WORK REQUIRED:
Give a verbatim copy of the lines below, minus the pictures.

GIVEN INFORMATION:
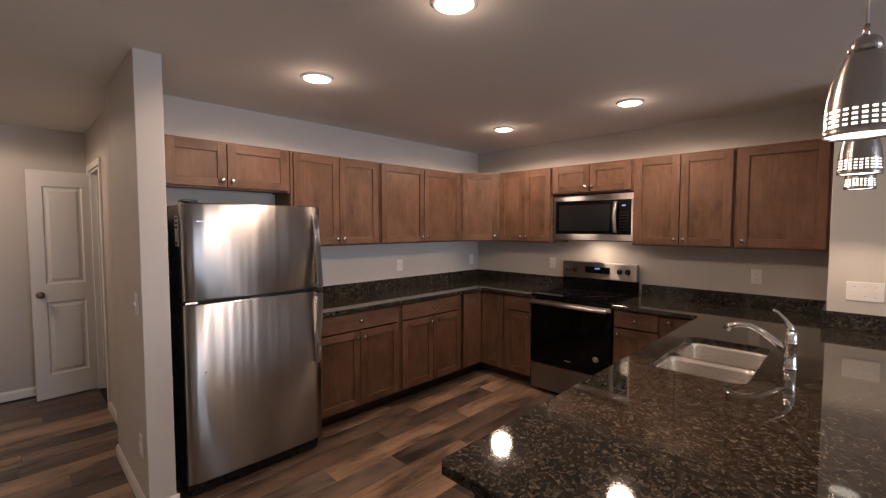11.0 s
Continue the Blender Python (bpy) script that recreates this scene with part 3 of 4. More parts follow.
def inset_outline(pts, e):
    """Moves a counter-clockwise outline inwards by e."""
    out = []
    n = len(pts)
    for i in range(n):
        a, b, q = Vector(pts[i - 1]), Vector(pts[i]), Vector(pts[(i + 1) % n])
        d1, d2 = (b - a).normalized(), (q - b).normalized()
        n1, n2 = Vector((-d1.y, d1.x)), Vector((-d2.y, d2.x))
        m = n1 + n2
        m = m / max(0.25, m.dot(n1)) if m.length > 1e-6 else n1
        out.append((b.x + m.x * e, b.y + m.y * e))
    return out


def eased_slab(outline, hole=None, e=0.004):
    """A slab with rounded upper and lower edges and, if given, an opening (a clockwise outline)."""
    bm = bmesh.new()
    sets = []
    for k, pts in enumerate([outline] + ([hole] if hole else [])):
        loops = []
        for off, z in ((e, ZT), (e * 0.3, ZT - e * 0.3), (0, ZT - e), (0, ZB + e), (e * 0.3, ZB + e * 0.3), (e, ZB)):
            ring = inset_outline(pts, off)
            loops.append([bm.verts.new((x, y, z)) for x, y in ring])
        n = len(pts)
        for a, b in zip(loops, loops[1:]):
            for i in range(n):
                bm.faces.new((a[i], a[(i + 1) % n], b[(i + 1) % n], b[i]))
        sets.append(loops)
    for level in (0, -1):
        edges = []
        for loops in sets:
            ring = loops[level]
            edges += [bm.edges.get((ring[i], ring[(i + 1) % len(ring)])) for i in range(len(ring))]
        bmesh.ops.triangle_fill(bm, use_beauty=True, edges=edges)
    bmesh.ops.recalc_face_normals(bm, faces=bm.faces[:])
    return bm


XR = 0.690                      # front edge along the range wall
YK = 8.548                      # front edge along the back wall
w1 = thing("worktop", at(0, YN, ZB), "polished dark granite worktop along the back wall", "worktop")
b = eased_slab([(-1.188, YK), (XR - 0.03, YK), (XR, YK - 0.03), (XR, 7.977), (XE, 7.977), (XE, YN), (-1.188, YN)])
b.transform(Matrix.Translation((0, -YN, -ZB)))
part("slab", b, STONE, w1)
b = box(-1.188, YN - 0.02, ZT, XE - 0.02, YN, 1.012, 0.002)
box(XE - 0.02, 7.977, ZT, XE, YN, 1.012, 0.002, b)
b.transform(Matrix.Translation((0, -YN, -ZB)))
part("backsplash", b, STONE, w1)

SX0, SX1, SY0, SY1 = -0.672, 0.038, 6.088, 6.455      # sink cut-out
WX0, WX1, WY0, WY1 = -1.912, COL[0], 5.480, 6.575
w2 = thing("worktop", at(-0.5, 6.0, ZB), "polished dark granite peninsula worktop with a sink cut-out", "worktop")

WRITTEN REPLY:
11.0 s
Continue the Blender Python (bpy) script that recreates this scene with part 3 of 4. More parts follow.
def inset_outline(pts, e):
    """Moves a counter-clockwise outline inwards by e."""
    out = []
    n = len(pts)
    for i in range(n):
        a, b, q = Vector(pts[i - 1]), Vector(pts[i]), Vector(pts[(i + 1) % n])
        d1, d2 = (b - a).normalized(), (q - b).normalized()
        n1, n2 = Vector((-d1.y, d1.x)), Vector((-d2.y, d2.x))
        m = n1 + n2
        m = m / max(0.25, m.dot(n1)) if m.length > 1e-6 else n1
        out.append((b.x + m.x * e, b.y + m.y * e))
    return out


def eased_slab(outline, hole=None, e=0.004):
    """A slab with rounded upper and lower edges and, if given, an opening (a clockwise outline)."""
    bm = bmesh.new()
    sets = []
    for k, pts in enumerate([outline] + ([hole] if hole else [])):
        loops = []
        for off, z in ((e, ZT), (e * 0.3, ZT - e * 0.3), (0, ZT - e), (0, ZB + e), (e * 0.3, ZB + e * 0.3), (e, ZB)):
            ring = inset_outline(pts, off)
            loops.append([bm.verts.new((x, y, z)) for x, y in ring])
        n = len(pts)
        for a, b in zip(loops, loops[1:]):
            for i in range(n):
                bm.faces.new((a[i], a[(i + 1) % n], b[(i + 1) % n], b[i]))
        sets.append(loops)
    for level in (0, -1):
        edges = []
        for loops in sets:
            ring = loops[level]
            edges += [bm.edges.get((ring[i], ring[(i + 1) % len(ring)])) for i in range(len(ring))]
        bmesh.ops.triangle_fill(bm, use_beauty=True, edges=edges)
    bmesh.ops.recalc_face_normals(bm, faces=bm.faces[:])
    return bm


XR = 0.690                      # front edge along the range wall
YK = 8.548                      # front edge along the back wall
w1 = thing("worktop", at(0, YN, ZB), "polished dark granite worktop along the back wall", "worktop")
b = eased_slab([(-1.188, YK), (XR - 0.03, YK), (XR, YK - 0.03), (XR, 7.977), (XE, 7.977), (XE, YN), (-1.188, YN)])
b.transform(Matrix.Translation((0, -YN, -ZB)))
part("slab", b, STONE, w1)
b = box(-1.188, YN - 0.02, ZT, XE - 0.02, YN, 1.012, 0.002)
box(XE - 0.02, 7.977, ZT, XE, YN, 1.012, 0.002, b)
b.transform(Matrix.Translation((0, -YN, -ZB)))
part("backsplash", b, STONE, w1)

SX0, SX1, SY0, SY1 = -0.672, 0.038, 6.088, 6.455      # sink cut-out
WX0, WX1, WY0, WY1 = -1.912, COL[0], 5.480, 6.575
w2 = thing("worktop", at(-0.5, 6.0, ZB), "polished dark granite peninsula worktop with a sink cut-out", "worktop")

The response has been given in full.